When I moved back to New Jersey in the spring, I spent a lot of time trying out meditation and reading about Buddhism. I am not one for religion, but I admired the ethics Buddhism taught.

There was one story in particular that really stuck with me:

“The Buddha was sitting under a tree talking to his disciples when a man came and spit on his face. He wiped it off, and he asked the man, “What next? What do you want to say next?” The man was a little puzzled because he himself never expected that when you spit on somebody’s face, he will ask, “What next?” He had no such experience in his past. He had insulted people and they had become angry and they had reacted. Or if they were cowards and weaklings, they had smiled, trying to bribe the man. But Buddha was like neither, he was not angry nor in any way offended, nor in any way cowardly. But just matter-of-factly he said, “What next?” There was no reaction on his part.
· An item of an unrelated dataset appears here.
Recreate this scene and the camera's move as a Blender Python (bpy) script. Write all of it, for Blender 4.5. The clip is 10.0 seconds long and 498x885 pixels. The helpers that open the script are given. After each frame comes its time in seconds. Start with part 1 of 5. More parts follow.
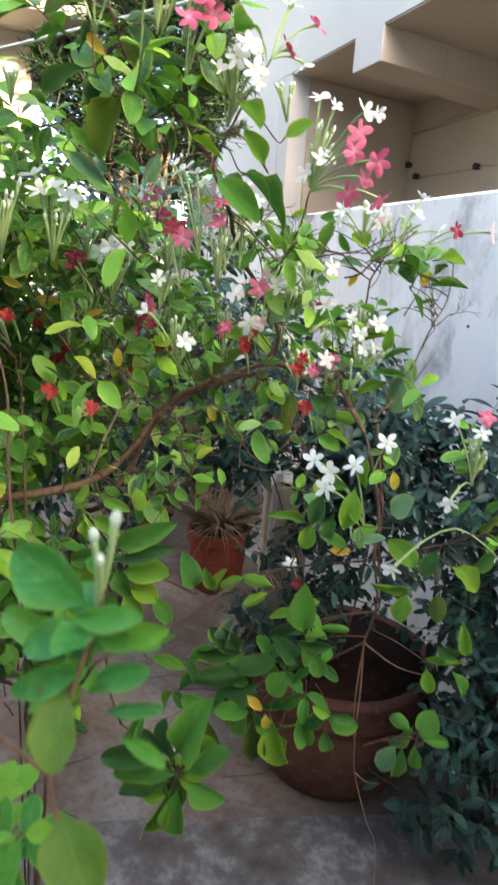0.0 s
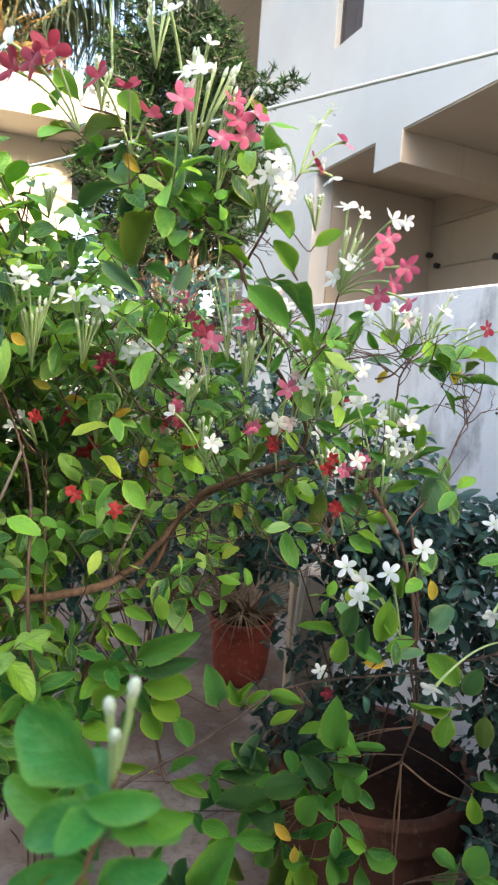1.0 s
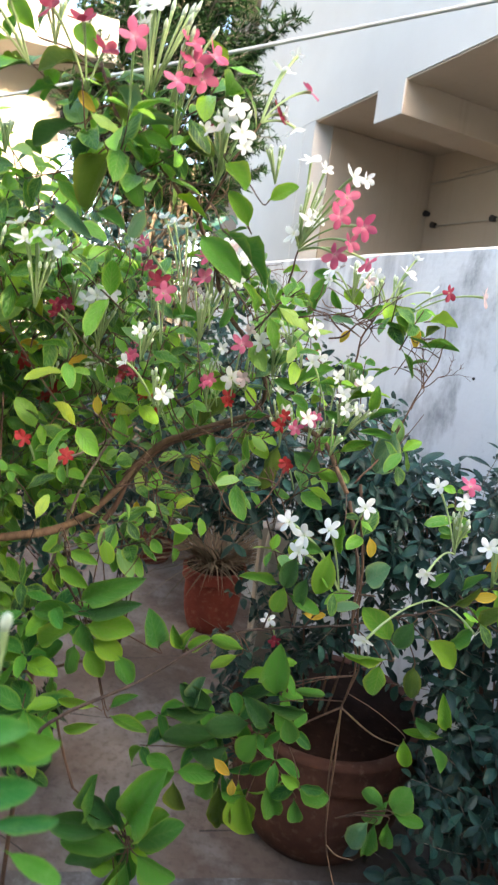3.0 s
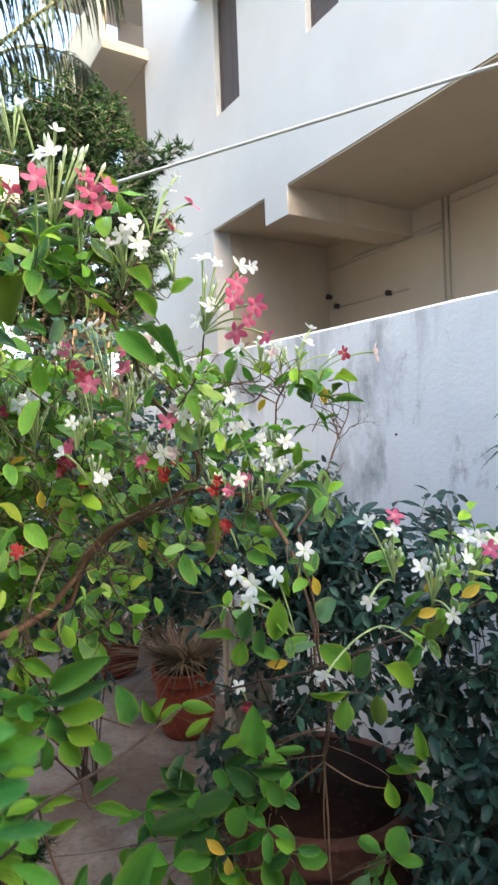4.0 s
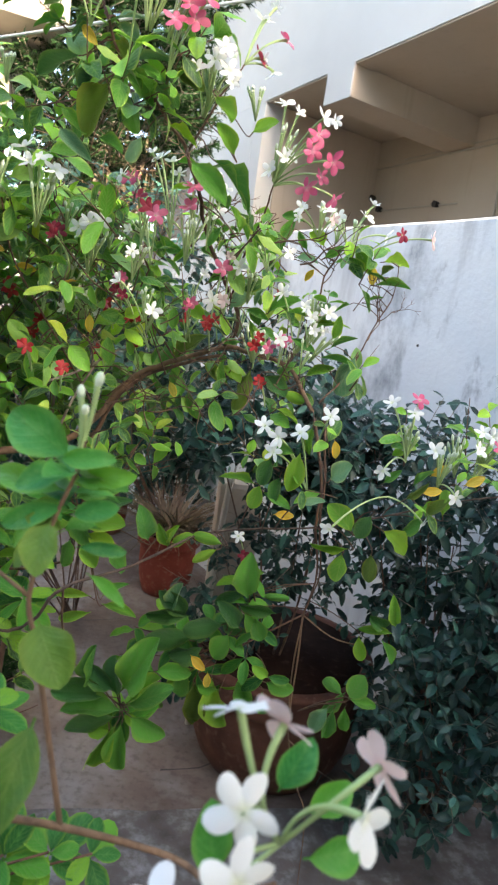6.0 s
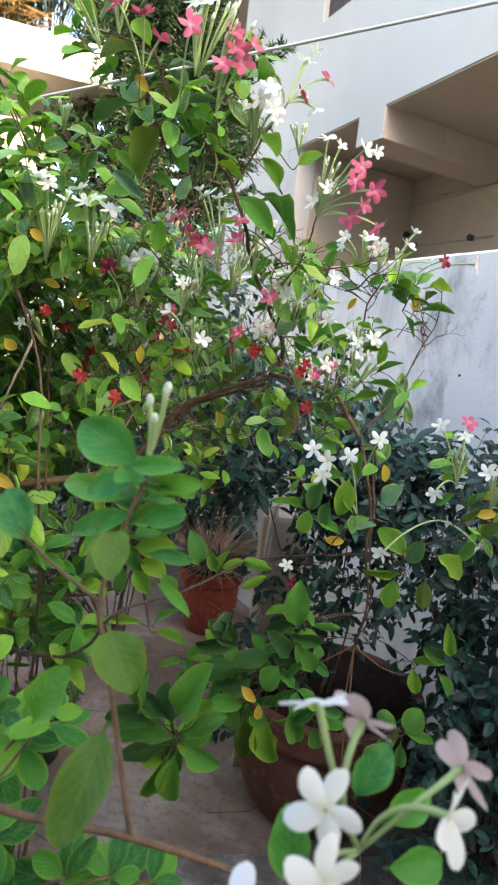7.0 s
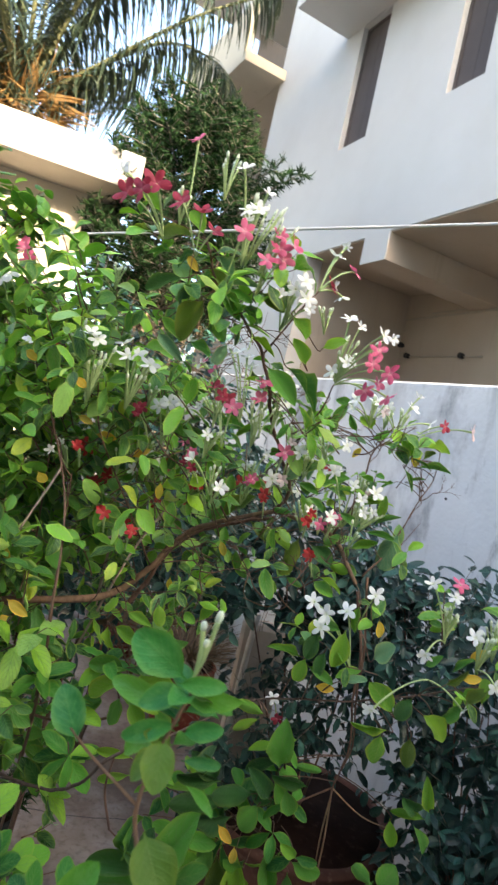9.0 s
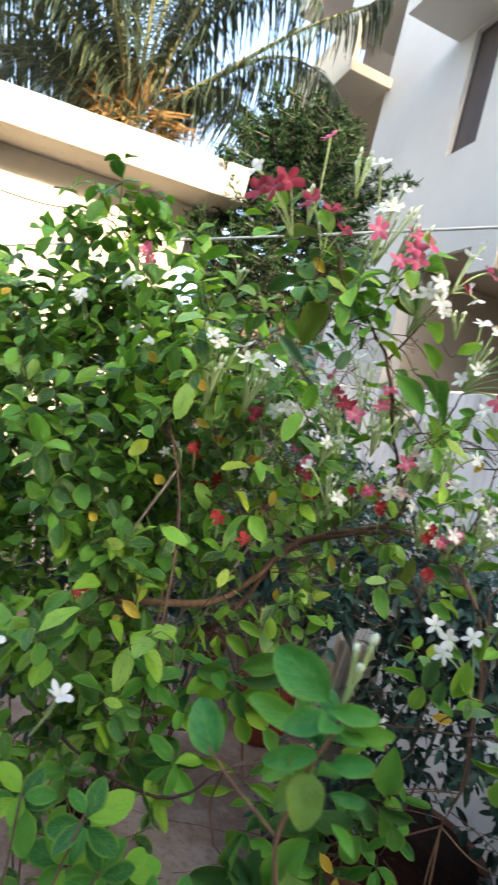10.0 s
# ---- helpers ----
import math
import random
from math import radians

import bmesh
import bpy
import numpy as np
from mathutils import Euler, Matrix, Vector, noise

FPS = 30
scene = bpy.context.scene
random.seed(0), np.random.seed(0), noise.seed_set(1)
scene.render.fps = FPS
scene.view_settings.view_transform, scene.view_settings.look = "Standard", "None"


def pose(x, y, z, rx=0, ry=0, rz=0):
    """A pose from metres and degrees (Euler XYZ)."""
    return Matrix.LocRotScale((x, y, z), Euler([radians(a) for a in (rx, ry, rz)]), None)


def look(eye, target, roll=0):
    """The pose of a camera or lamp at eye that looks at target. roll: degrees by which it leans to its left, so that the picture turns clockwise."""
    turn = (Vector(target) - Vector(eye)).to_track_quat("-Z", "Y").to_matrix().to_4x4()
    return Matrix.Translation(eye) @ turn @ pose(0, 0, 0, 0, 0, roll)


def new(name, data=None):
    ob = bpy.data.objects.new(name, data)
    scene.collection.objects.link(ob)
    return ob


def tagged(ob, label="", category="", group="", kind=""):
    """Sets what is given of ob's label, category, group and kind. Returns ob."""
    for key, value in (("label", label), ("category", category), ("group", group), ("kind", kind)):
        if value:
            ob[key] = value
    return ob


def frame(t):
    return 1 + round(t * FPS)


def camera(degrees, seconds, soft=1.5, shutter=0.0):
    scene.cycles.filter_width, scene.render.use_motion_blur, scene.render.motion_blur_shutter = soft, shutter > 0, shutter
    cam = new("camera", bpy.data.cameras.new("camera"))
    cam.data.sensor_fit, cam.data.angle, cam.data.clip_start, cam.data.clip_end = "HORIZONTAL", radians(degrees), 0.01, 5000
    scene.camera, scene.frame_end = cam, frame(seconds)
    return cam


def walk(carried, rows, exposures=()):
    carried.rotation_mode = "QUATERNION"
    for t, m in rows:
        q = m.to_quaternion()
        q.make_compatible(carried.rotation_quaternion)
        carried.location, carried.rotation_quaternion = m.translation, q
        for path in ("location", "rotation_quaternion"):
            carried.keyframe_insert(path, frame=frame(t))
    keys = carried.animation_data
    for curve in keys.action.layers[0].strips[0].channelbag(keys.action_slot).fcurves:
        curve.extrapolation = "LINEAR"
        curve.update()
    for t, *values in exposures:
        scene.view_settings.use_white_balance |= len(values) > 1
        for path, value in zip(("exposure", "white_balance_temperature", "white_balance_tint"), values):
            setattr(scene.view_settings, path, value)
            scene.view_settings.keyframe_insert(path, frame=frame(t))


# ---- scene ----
cam = camera(43.9, 10.0, soft=2.1, shutter=0.45)
UNIT = 0.75  # metres to one unit of the plan
cam.data.dof.use_dof, cam.data.dof.focus_distance, cam.data.dof.aperture_fstop = True, 1.15 * UNIT, 18.0
PATH = [
    (0, (0.068, 0.079, 1.1), (-0.078, 2.021, 0.642), 4.2),
    (0.5, (0.05, 0.12, 1.124), (-0.16, 2.078, 0.773), 4.1),
    (1, (0.057, 0.114, 1.129), (-0.19, 2.087, 0.916), 4.0),
    (1.5, (0.111, 0.091, 1.136), (-0.043, 2.07, 0.887), 4.9),
    (2, (0.163, 0.101, 1.132), (0.057, 2.05, 0.694), 7.8),
    (2.5, (0.129, 0.111, 1.143), (-0.043, 2.059, 0.722), 8.1),
    (2.7, (0.113, 0.114, 1.14), (-0.067, 2.064, 0.735), 8.2),
    (3.8, (0.13, 0.047, 1.123), (0.035, 2.042, 1.021), -0.9),
    (4, (0.143, 0.022, 1.099), (0.11, 2.021, 1.051), -2.1),
    (4.5, (0.11, 0.015, 1.073), (0.133, 2.002, 0.853), 3.7),
    (5, (0.073, 0.007, 1.059), (0.067, 1.974, 0.696), 9.4),
    (5.2, (0.086, 0.003, 1.059), (0.049, 1.961, 0.653), 11.2),
    (6.3, (0.083, -0.04, 1.021), (0.042, 1.932, 0.69), 6.5),
    (6.5, (0.08, -0.044, 1.019), (-0.022, 1.932, 0.728), 6.4),
    (7, (0.07, -0.041, 1.007), (-0.081, 1.935, 0.739), 6.5),
    (7.5, (0.072, -0.053, 1.012), (-0.034, 1.93, 0.776), 6.6),
    (8, (0.054, -0.066, 1.033), (-0.052, 1.921, 0.831), 7.3),
    (8.5, (0.034, -0.082, 1.071), (-0.043, 1.911, 0.913), 10.2),
    (9, (0.004, -0.11, 1.124), (-0.133, 1.885, 1.113), 12.2),
    (9.5, (-0.015, -0.101, 1.117), (-0.27, 1.883, 1.109), 13.4),
    (10, (-0.051, -0.079, 1.106), (-0.468, 1.876, 1.063), 14.2),
]
EXPOSURES = [(0.0, 3.15, 7100, 10), (1.0, 3.08, 7100, 10), (2.5, 3.22, 7100, 10), (4.2, 3.03, 7100, 10), (5.0, 3.22, 7100, 10), (7.0, 3.02, 7100, 10), (10.0, 2.80, 7100, 10)]
walk(cam, [(t, look(Vector(eye) * UNIT, Vector(target) * UNIT, roll)) for t, eye, target, roll in PATH], EXPOSURES)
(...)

“If you think on it deeply,” Buddha said to his companions, “he has spit on his own mind. I am not part of it, and I can see that this poor man must have something else to say because this is a way of saying something. Spitting is a way of saying something. There are moments when you feel that language is impotent: in deep love, in intense anger, in hate, in prayer. There are intense moments when language is impotent. Then you have to do something. When you are angry, intensely angry, you hit the person, you spit on him, you are saying something. I can understand him. He must have something more to say, that’s why I’m asking, “What next?” ”

This story resonated with me more than any story I was taught in all my years at Catholic school. Simply put, it means: What others say to you and about you has everything to do with them and nothing to do with you. Of course, this lesson isn’t anything new. But anytime someone says something horrible to me online or in person or through the grapevine, I now react with a sense of calm that I haven’t before. Because now instead of taking things personally, I think “Okay, what next?”